§ Task details
Print the whole listing exactly.

§ Information supplied
****
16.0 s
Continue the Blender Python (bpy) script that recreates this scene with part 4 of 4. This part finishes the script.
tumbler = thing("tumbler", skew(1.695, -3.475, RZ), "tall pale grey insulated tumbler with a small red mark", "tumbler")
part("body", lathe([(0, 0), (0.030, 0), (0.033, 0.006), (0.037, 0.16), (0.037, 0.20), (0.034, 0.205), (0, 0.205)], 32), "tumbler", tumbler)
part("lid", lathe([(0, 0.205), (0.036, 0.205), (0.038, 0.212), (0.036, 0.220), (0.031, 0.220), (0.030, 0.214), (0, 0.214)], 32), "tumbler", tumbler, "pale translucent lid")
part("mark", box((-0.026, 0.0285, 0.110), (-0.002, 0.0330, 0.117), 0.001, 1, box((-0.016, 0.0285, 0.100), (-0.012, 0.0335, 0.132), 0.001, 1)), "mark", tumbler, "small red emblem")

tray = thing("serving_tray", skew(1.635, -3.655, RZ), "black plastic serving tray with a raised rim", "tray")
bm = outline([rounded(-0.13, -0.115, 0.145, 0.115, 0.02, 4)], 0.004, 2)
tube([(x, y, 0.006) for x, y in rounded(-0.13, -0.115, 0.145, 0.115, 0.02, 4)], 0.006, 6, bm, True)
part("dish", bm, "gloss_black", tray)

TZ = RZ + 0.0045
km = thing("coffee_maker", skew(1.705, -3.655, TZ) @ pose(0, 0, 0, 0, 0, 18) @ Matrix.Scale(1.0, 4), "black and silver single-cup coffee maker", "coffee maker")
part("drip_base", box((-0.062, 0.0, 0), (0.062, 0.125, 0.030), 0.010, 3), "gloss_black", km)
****
§ Output of the task
16.0 s
Continue the Blender Python (bpy) script that recreates this scene with part 4 of 4. This part finishes the script.
tumbler = thing("tumbler", skew(1.695, -3.475, RZ), "tall pale grey insulated tumbler with a small red mark", "tumbler")
part("body", lathe([(0, 0), (0.030, 0), (0.033, 0.006), (0.037, 0.16), (0.037, 0.20), (0.034, 0.205), (0, 0.205)], 32), "tumbler", tumbler)
part("lid", lathe([(0, 0.205), (0.036, 0.205), (0.038, 0.212), (0.036, 0.220), (0.031, 0.220), (0.030, 0.214), (0, 0.214)], 32), "tumbler", tumbler, "pale translucent lid")
part("mark", box((-0.026, 0.0285, 0.110), (-0.002, 0.0330, 0.117), 0.001, 1, box((-0.016, 0.0285, 0.100), (-0.012, 0.0335, 0.132), 0.001, 1)), "mark", tumbler, "small red emblem")

tray = thing("serving_tray", skew(1.635, -3.655, RZ), "black plastic serving tray with a raised rim", "tray")
bm = outline([rounded(-0.13, -0.115, 0.145, 0.115, 0.02, 4)], 0.004, 2)
tube([(x, y, 0.006) for x, y in rounded(-0.13, -0.115, 0.145, 0.115, 0.02, 4)], 0.006, 6, bm, True)
part("dish", bm, "gloss_black", tray)

TZ = RZ + 0.0045
km = thing("coffee_maker", skew(1.705, -3.655, TZ) @ pose(0, 0, 0, 0, 0, 18) @ Matrix.Scale(1.0, 4), "black and silver single-cup coffee maker", "coffee maker")
part("drip_base", box((-0.062, 0.0, 0), (0.062, 0.125, 0.030), 0.010, 3), "gloss_black", km)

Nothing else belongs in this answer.